После операции мы приехали домой, и мама вот уже третий день бродит по дому, смотрит в окно, рассматривает все новеньким глазом, и удивляется, и радуется, какие яркие краски, как прекрасен мир и все такое.

Сегодня утром мама сказала, что ночью ей вдруг ни с того ни с сего приснился Гудвин. В мамином сне он тщательно мыл руки, готовился к операции и напевал: «…Всегда быть в маааске — судьбаааааа мааааяаааааа…»

Это наш папа

Его светлой памяти посвящаю

Боря — это наш папа. Папа — мастер спорта. Наш папа Боря — это самый душевный человек в мире. В моем мире. Обаятельный, веселый и общительный, как Чиполлино. Он у нас абсолютно не умеет кричать, ругаться, спорить, конфликтовать… Он только умеет свистеть в свой судейский свисток, и все. Бывает, кто-то бранится, даже выражается по-всякому. Боря слушает, слушает, слушает… А потом ка-а-ак зажмурится! И ка-а-ак свистнет!!! Еще он умеет показывать карточки желтого и красного цвета, шикарно размахивая руками. Со строгим выражением лица и со свистком во рту. Ужас какой справедливый. Поэтому раньше его часто приглашали судить соревнования. Он на этих соревнованиях непреклонен, неподкупен и непоколебим. Поэтому в последнее время его уже не так часто приглашают судить соревнования. Совестливый наш Боря! Ответственный! Этому всем нам учиться и учиться! И учиться еще разок.

Если мы, его девочки — мама и мы с сестрой, — чего-нибудь уж очень хотели, наш папа разбивался в лепешку, но добывал: черевички там, чтоб как у царицы… цветочек аленький… и даже собаку!

Вот такой вот наш папа: свисток, секундомер и большое доброе сердце.

И вот представьте себе: этой весной мы вдруг узнали, что наш Боря завел себе вторую семью. Он стал задерживаться на работе, потом вдруг мы обнаружили, что он таскает из холодильника сосиски, мясо и другие продукты. И уносит их на работу. Мы, конечно, заподозревали.

— Ну? И как же ее зовут?! — ревниво поинтересовалась мама, когда папа стянул из холодильника обеденную телячью отбивную.

— Кого? — покраснел папа.

— Ту, ради которой ты слямзил нашу фамильную телячью отбивную!

— Ксюша, — не стал отпираться наш правдивый Боря, — ее зовут Ксюша. Завтра приходите ко мне на работу. Пора вас познакомить. Только возьмите с собой сменную обувь! — строго добавил он. — И бинокль.

Утром мы, мама, моя сестра и я, принарядившись, пошли к Боре на работу знакомиться с его второй семьей.
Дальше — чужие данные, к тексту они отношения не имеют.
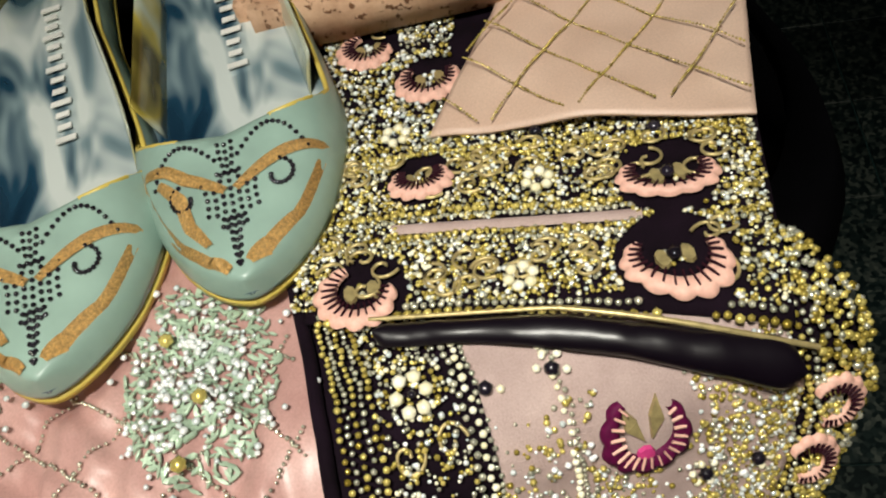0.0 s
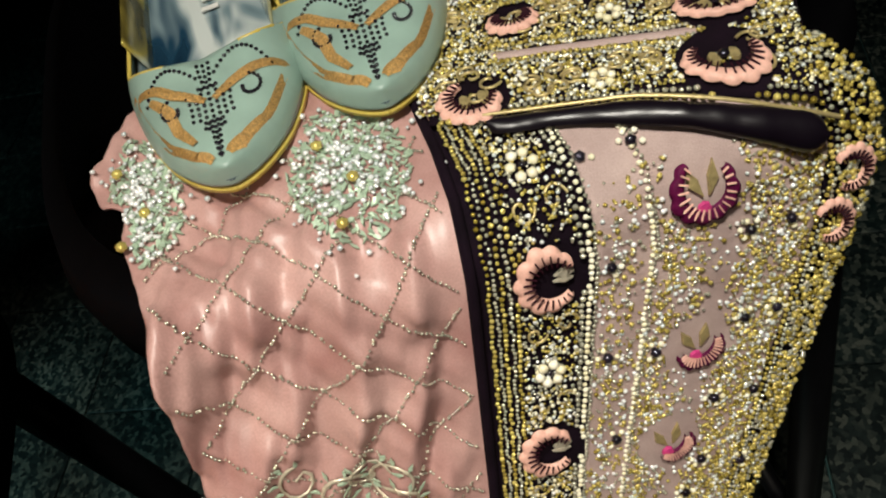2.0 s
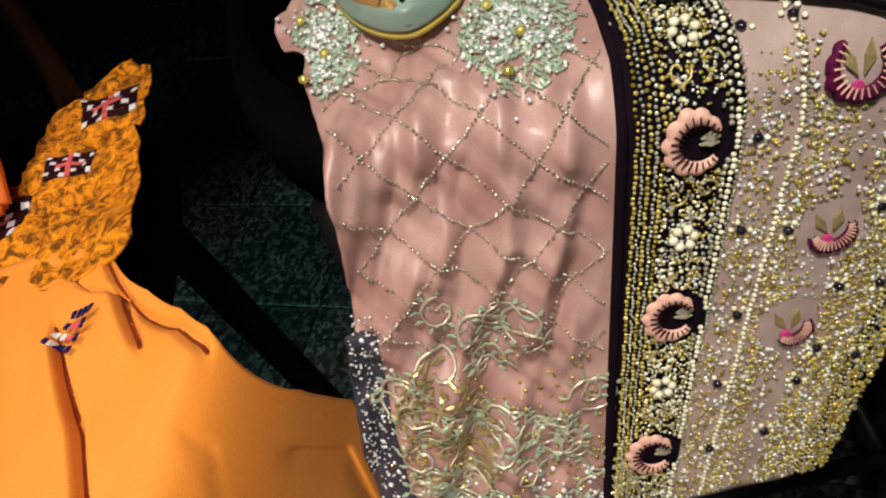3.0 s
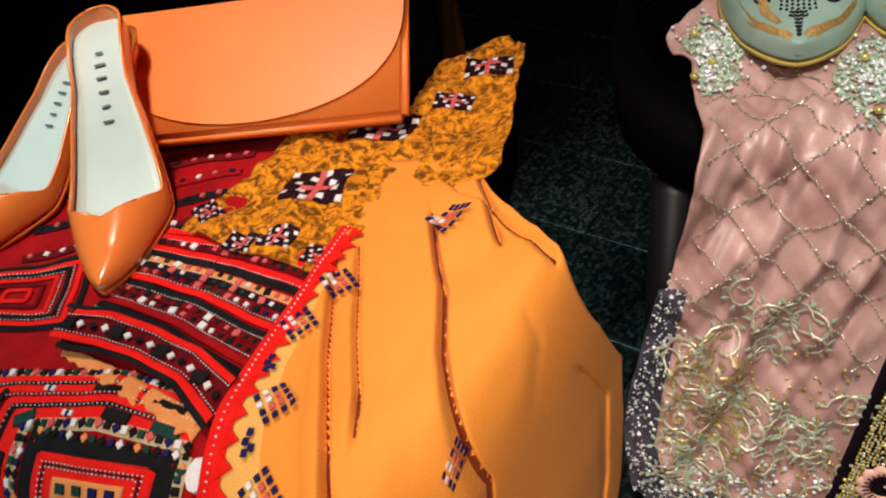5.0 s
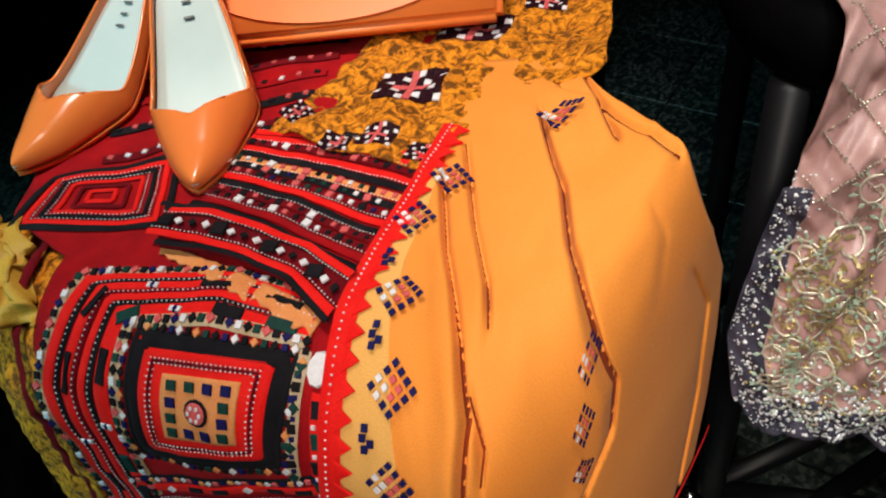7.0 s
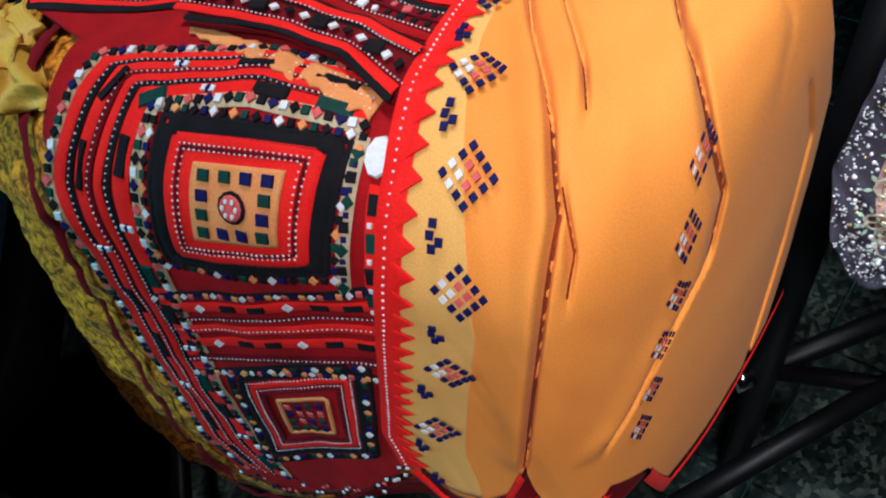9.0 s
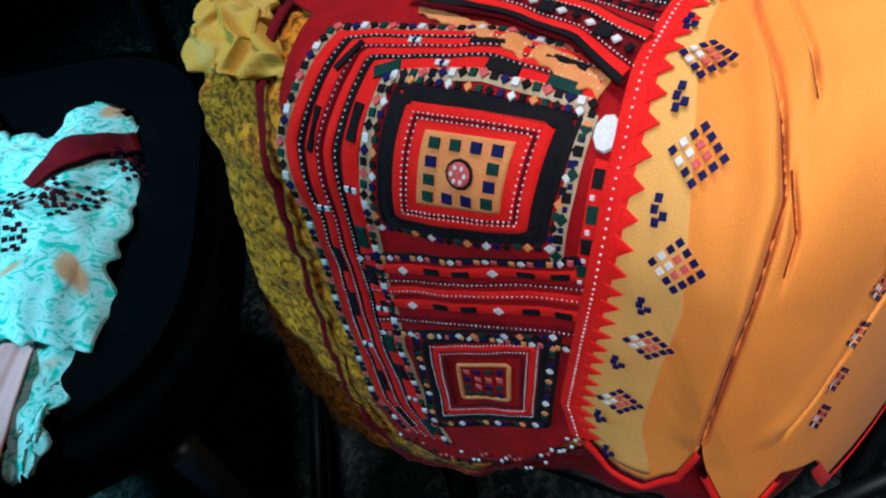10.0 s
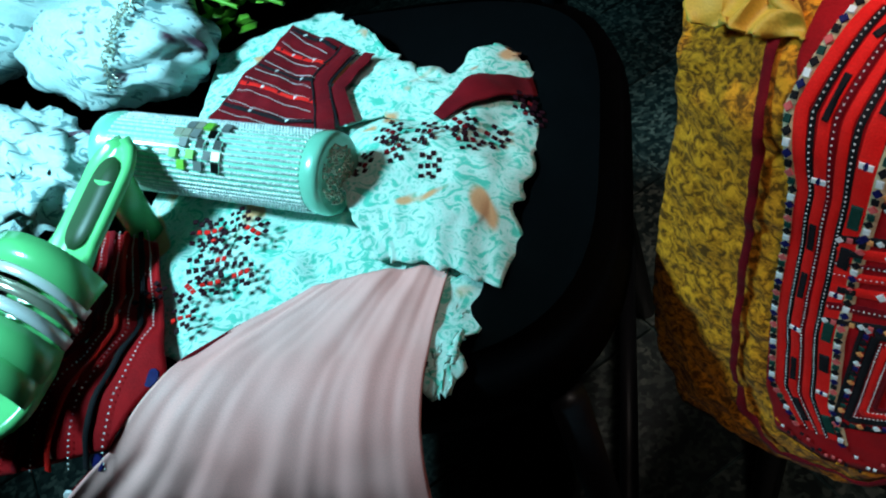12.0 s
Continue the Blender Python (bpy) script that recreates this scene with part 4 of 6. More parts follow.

Переобувшись в раздевалке для девочек, мы на цыпочках вошли за Борей в его святая святых, в его спортзал, и подошли к окну. На подоконнике, на большом выступе со стороны улицы, на старой папиной спортивной куртке сидела роскошная сова. Сидела, задумчиво и взыскательно разглядывая нас через стекло.